The analysis concludes that recent turning points in GDP and employment growth rates can be defined, with the lag being four quarters. This is a slightly longer lag than on average but it is well within reasonable bounds. Two particular factors, strong growth in the terms of trade and relatively weak growth in real unit labour costs, seem to be contributing to the slightly longer than average lag but further analysis of the impact of these and other factors is required.
Further work to analyse the relationship between GDP and employment is underway. A comprehensive article on this topic is planned for release in coming months.
FURTHER INFORMATION
For further information on the analytical and statistical issues discussed in this article please contact Carl Obst by phone (02) 6252 6646 or by email carl.obst@abs.gov.au.
REFERENCES
ABS (April 1991), 'Picking Turning Points in the Economy', Australian Economic Indicators (cat. no. 1350.0)
ABS (August 2003), A Guide to Interpreting Time Series - Monitoring Trends (cat. no. 1349.0)
ABS (April 2004), 'Leading Indicators of Employment', Australian Economic Indicators (cat. no. 1350.0)
TECHNICAL NOTE: ISSUES IN THE USE OF THROUGH THE YEAR MEASURES OF GROWTH
Users wishing to analyse time series data often calculate the growth between the current period and the same period a year ago. The results of this data transformation are usually referred to as 'through the year' growth rates. Most often 'through the year' growth rates are calculated on seasonally adjusted data. In cases where the underlying behaviour of the series is fairly constant - i.e. without notable turning points in level, changes in growth rates or irregular observations - the use of 'through the year' growth rates is a useful and quick method of defining a current period annual growth rate from monthly or quarterly data. However, most economic time series contain turning points in level, changes in growth rates and irregular observations and, as a result, the use of 'through the year' growth rates can generate misleading results, particularly with respect to the precise timing of any turning points or points of inflection. This technical note explains the reason for the misleading results. The ABS recommends that users analyse turning points and the general underlying behaviour of time series using the quarter on quarter movements in trend series such as those compiled by the ABS.
The first concern in using 'through the year' growth rates is that they are distorted by the seasonal and irregular effects which are different in each period. When applied to original or unadjusted data 'through the year' growth rates perform a crude seasonal adjustment because the comparison of like months or quarters reduces the impact of the constant yearly seasonal effects. However, because of gradually changing seasonal patterns these effects are rarely eliminated. Calculating 'through the year' growth rates in seasonally adjusted terms produces a measure which is free of the distortion of the calendar related influences but the rates are still influenced by the irregular fluctuations which will differ in every period. Trend estimates are largely able to remove the impact of differential irregular effects over time and hence can provide a better measure of the underlying behaviour of a time series.
The second concern is that even when the 'through the year' growth rate reflects a substantial contribution from the trend, the transformation does not define the timing of turning points in underlying series behaviour accurately and will normally identify a turning point 1.5 quarters after the turning point identified by quarter on quarter movements.
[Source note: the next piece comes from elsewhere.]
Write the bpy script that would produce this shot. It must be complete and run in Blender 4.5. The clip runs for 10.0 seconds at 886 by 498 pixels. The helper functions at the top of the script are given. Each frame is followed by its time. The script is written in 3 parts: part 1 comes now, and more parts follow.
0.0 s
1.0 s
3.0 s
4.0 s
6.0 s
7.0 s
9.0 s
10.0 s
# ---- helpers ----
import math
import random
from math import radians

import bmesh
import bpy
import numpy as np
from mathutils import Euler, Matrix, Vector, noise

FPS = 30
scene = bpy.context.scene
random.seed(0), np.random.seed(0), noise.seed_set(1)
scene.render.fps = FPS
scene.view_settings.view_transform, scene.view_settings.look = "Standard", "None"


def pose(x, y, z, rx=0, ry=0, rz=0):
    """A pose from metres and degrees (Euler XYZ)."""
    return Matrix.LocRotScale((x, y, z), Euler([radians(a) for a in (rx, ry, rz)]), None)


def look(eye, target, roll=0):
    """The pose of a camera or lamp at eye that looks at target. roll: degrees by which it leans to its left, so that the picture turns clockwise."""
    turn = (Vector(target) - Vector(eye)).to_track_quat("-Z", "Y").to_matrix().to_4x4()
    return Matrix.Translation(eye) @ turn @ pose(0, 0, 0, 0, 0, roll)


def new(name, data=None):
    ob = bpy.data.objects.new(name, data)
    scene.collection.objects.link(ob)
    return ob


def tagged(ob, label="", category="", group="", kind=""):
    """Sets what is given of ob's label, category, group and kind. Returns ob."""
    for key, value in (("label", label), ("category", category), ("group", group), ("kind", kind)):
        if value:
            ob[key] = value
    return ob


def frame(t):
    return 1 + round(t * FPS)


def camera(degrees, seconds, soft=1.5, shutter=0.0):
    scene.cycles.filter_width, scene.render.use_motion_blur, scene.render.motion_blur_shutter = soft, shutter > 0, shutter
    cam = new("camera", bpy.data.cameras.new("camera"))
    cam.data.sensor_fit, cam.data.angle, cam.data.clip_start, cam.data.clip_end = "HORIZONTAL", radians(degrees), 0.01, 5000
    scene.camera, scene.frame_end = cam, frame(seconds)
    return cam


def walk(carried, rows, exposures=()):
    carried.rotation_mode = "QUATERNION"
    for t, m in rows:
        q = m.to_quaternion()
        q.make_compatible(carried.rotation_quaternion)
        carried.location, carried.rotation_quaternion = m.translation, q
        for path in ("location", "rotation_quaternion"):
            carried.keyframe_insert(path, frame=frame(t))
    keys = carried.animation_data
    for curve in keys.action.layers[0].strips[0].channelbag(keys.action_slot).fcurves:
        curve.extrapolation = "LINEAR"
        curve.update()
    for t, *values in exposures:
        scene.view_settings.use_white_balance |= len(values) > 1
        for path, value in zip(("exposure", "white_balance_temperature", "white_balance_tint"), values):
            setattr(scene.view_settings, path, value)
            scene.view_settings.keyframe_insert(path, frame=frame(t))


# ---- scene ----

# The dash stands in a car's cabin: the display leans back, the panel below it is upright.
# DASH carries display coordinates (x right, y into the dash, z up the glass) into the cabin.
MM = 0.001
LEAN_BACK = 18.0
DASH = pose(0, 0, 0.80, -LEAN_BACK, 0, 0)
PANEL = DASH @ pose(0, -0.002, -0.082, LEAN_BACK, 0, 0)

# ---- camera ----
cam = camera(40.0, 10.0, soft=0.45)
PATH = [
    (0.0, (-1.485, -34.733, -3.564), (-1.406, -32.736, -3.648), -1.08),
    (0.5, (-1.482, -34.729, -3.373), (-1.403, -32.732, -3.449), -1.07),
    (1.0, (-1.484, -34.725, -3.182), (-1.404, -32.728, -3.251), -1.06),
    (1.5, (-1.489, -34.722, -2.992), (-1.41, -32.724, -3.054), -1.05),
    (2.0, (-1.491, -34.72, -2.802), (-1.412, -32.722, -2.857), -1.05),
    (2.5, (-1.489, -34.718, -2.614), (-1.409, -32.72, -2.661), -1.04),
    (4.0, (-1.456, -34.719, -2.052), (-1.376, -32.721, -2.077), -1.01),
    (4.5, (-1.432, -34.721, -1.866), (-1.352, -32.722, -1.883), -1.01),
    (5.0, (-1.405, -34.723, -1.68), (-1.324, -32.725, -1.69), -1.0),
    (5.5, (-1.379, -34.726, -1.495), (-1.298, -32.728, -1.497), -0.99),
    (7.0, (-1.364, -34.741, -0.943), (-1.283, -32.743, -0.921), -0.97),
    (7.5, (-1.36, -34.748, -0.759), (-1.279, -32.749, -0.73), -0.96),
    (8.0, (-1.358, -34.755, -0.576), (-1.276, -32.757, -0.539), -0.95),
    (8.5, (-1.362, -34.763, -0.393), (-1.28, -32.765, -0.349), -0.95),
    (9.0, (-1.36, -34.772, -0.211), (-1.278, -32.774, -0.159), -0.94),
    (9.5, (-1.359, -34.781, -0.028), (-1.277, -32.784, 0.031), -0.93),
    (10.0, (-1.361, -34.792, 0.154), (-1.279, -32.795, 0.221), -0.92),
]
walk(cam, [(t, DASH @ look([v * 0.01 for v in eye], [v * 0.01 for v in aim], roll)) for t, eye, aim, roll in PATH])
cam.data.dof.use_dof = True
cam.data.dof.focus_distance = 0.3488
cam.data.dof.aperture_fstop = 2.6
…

To understand this issue graphs 1 and 2 are instructive. The first graph defines a quarterly time series in levels and movement terms. It shows that as peaks or troughs are reached in the levels, the growth rates will turn beforehand. Thus as a general statement turning points in growth rates will occur before turning points in levels.
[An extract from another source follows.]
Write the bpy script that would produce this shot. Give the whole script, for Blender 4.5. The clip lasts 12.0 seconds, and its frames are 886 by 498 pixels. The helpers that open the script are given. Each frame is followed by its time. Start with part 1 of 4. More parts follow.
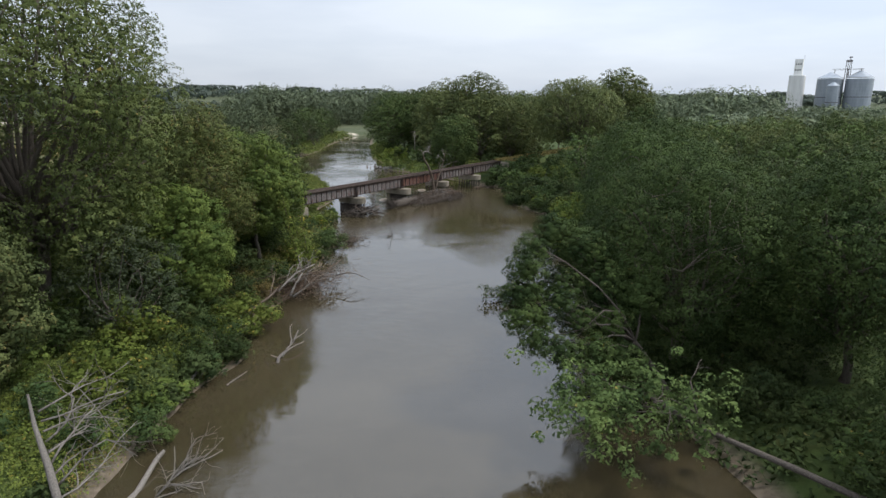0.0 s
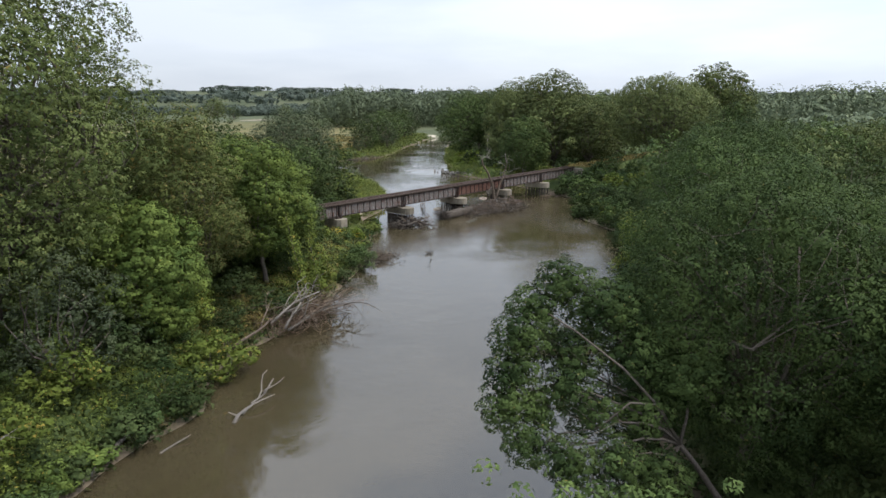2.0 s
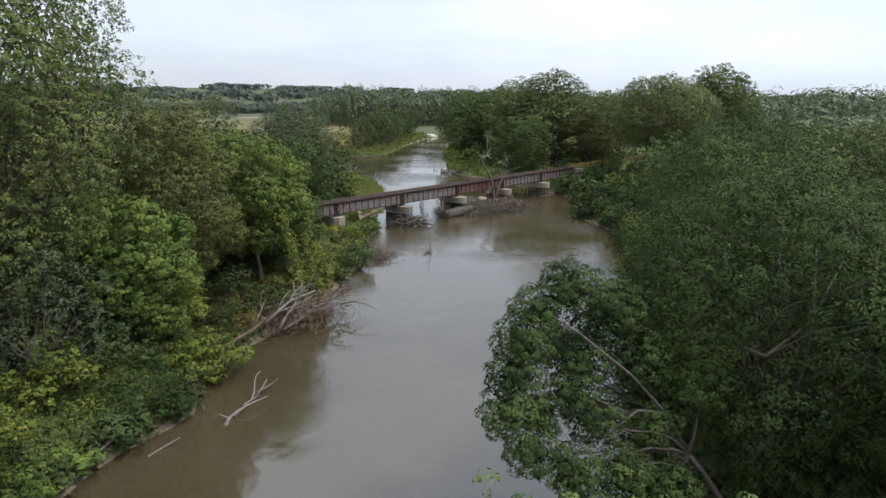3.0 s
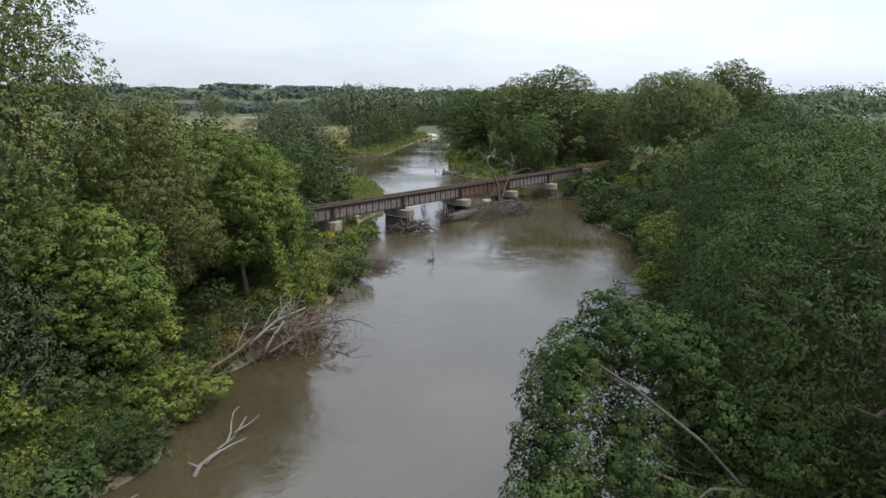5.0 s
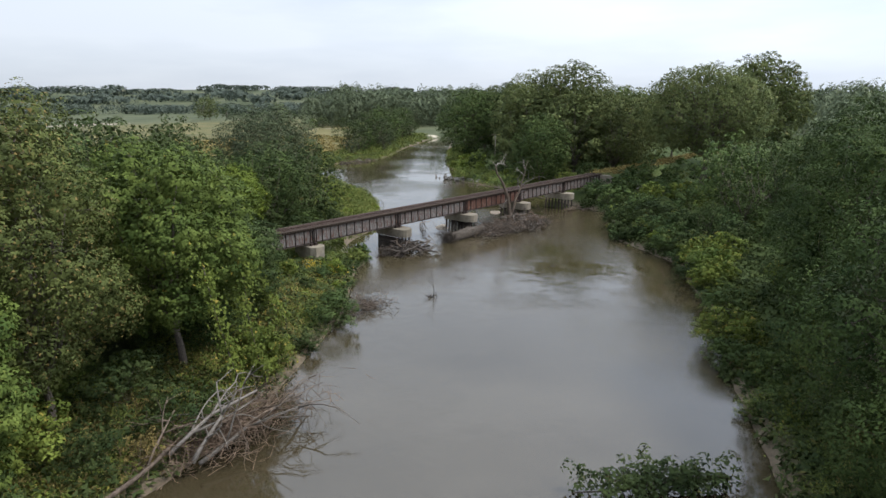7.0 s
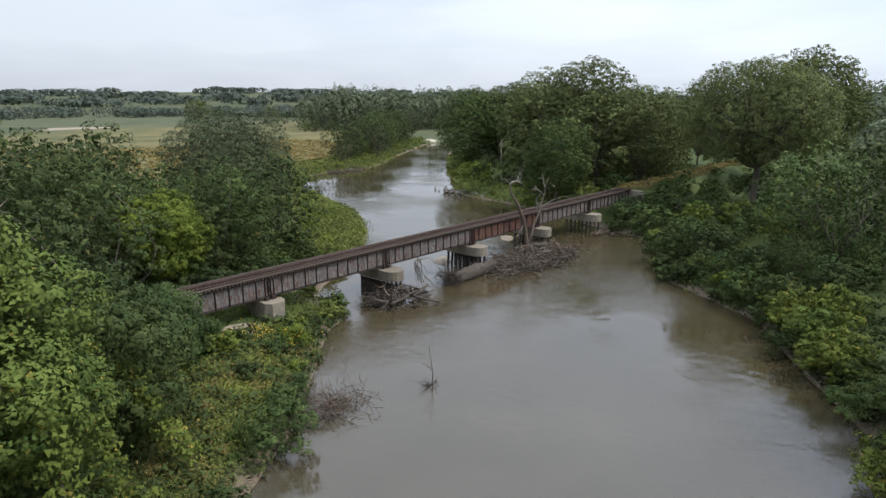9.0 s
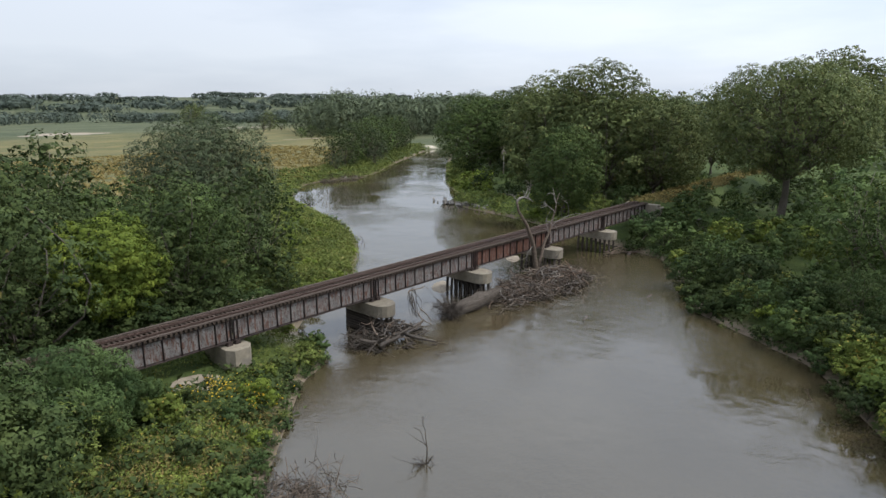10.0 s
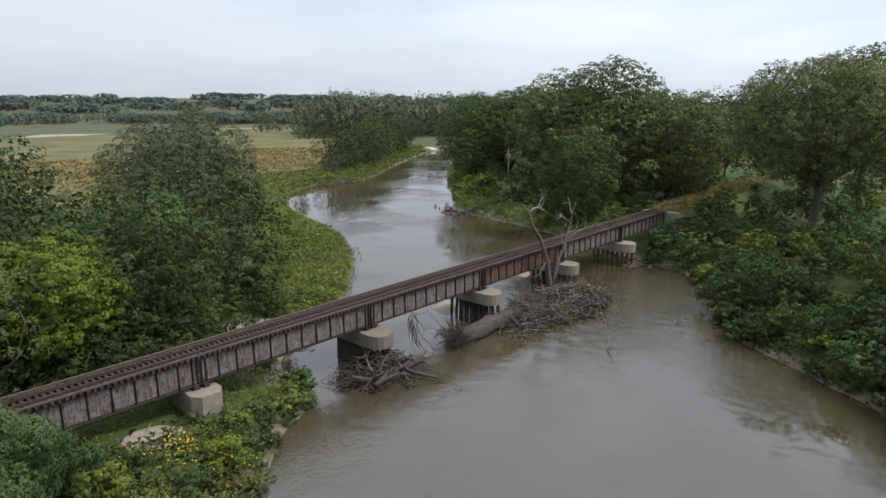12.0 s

The second graph presents the quarterly movements of the same time series together with 'through the year' movements. It is clear in this graph that the turning point identified in the 'through the year' movements is after the turning point identified by the quarterly movements. As noted above, for fairly normally behaved series the lag between turning points observed in the 'through the year' and quarterly movements will be 1.5 quarters.
The reason for this lag can be explained. Suppose the 'through the year' growth measure is applied to another artificially constructed series given in the figure below. The 'through the year' growth at any point is represented by the slope of the line that joins the point at time t and the point a year in the past. Thus line A measures the change from March of year 1 to March of year 2. As the line is sloping upward this implies the 'through the year' growth rate as at March, year 2 is positive. Inspection of the lines B and C shows that the 'through the year' growth rate is still positive in August, year 2 (line B) but negative in December year 2 (line C). If the 'through the year' growth values were then used to indicate the direction of underlying activity, turning points would be considered to have occurred whenever the 'through the year' growth measure changed from positive to negative, or vice versa. Based on the three lines in the figure below this would be between August, year 2 (line B being positive) and December, year 2 (line C being negative).
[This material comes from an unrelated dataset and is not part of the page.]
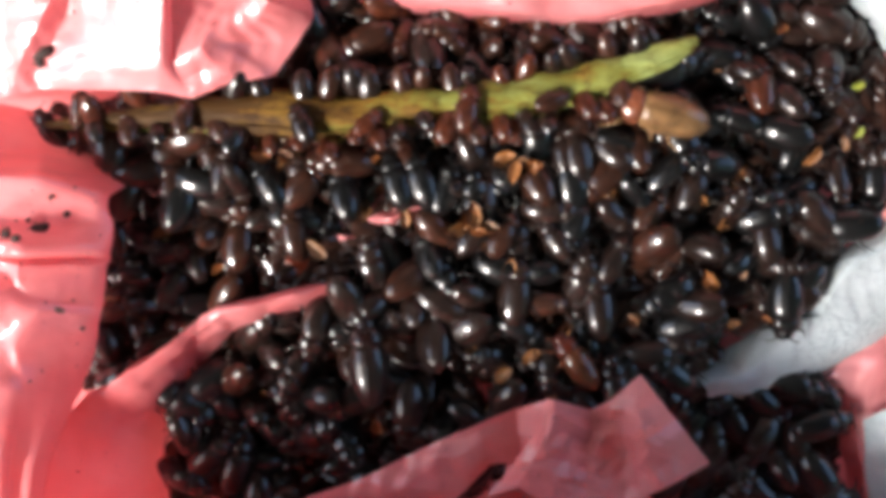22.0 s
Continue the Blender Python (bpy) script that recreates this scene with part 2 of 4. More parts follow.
bag = tagged(new("plastic_bag"), "crumpled thin pink plastic bag, opened and full of beetles", "plastic bag")
child("bag_base", sheet("bag_base", (
    line_of((-126.1, 81.7, 26), (-69.4, 83.2, 20), (-8.2, 90, 4), (60.2, 90, 4), (116.4, 76.2, 20)),
    line_of((-127.9, 51.8, 24), (-72.1, 51.6, 14), (-8.6, 56.4, -4), (63, 56.4, -4), (119.4, 45.5, 16)),
    line_of((-125.6, 38.2, 16), (-76.6, 39.2, 4), (-8.8, 44, -8), (64.4, 49.3, -8), (121, 38.7, 14)),
    line_of((-125.4, 25.5, 4), (-82, 25.2, -8), (-9.1, 31.4, -14), (66.6, 36.8, -14), (95.7, 26.5, 10)),
    line_of((-125.4, 2.1, 4), (-84.7, 1.2, -14), (-9.5, 4.6, -22), (68.3, 4.5, -19), (96.1, 4, 6)),
    line_of((-125.4, -25.3, 4), (-86.5, -30.8, -18), (-9.7, -32.1, -26), (70.8, -29.8, -26), (88.5, -19.7, 2)),
    line_of((-125.4, -54.6, 4), (-86.5, -61.7, -18), (-9.7, -59.7, -26), (70.8, -59.7, -26), (98.8, -46.9, -4)),
    line_of((-119.5, -79.9, 12), (-77.5, -84.9, 2), (-8.6, -82.7, -4), (63, -82.7, -4), (111.8, -69.8, 14))),
    FILM, 150, 140, (2.0, 26), (0.5, 8), seed=1), bag)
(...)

However, in terms of the series itself the direction of the series is determined exactly at time t by calculating the gradient of the series at that point. A positive gradient indicating the series is increasing, a negative gradient indicating the series is decreasing. The gradient is the slope of a particular straight line passing through the series, called the tangent to the curve, at time t. Three tangents have been defined in the graph below, one each for the three points (A, B and C) at which 'through the year' growth rates have been measured. The tangent lines are defined as A', B' and C'.
Since these three tangents define the true direction of the series at any point in time the aim is to best approximate these tangents. In this sense, the 'through the year' lines A, B and C can be seen as approximations of the tangents A', B' and C'. However, as can be seen by comparing these sets of lines in the diagram below, the lines A, B and C are actually very poor approximations to the slope of the corresponding tangent. In the figure below, the slope of the 'through the year' growth measure remains positive many months after the trend peak in March has been passed and only becomes negative when the month of December is reached (C), nine months later. Hence, the 'through the year' growth measure would indicate that the turning point of the series occurred in December, rather than the month of March in which it actually occurred.
In summary, although the 'through the year' growth is an easy measure to calculate, it is subject to the influences of the irregular component of the series (and the seasonal component if applied to the original series). More crucially, it can delay the detection of turning points, giving a misleading indication of the timing of pivotal changes in underlying series behaviour.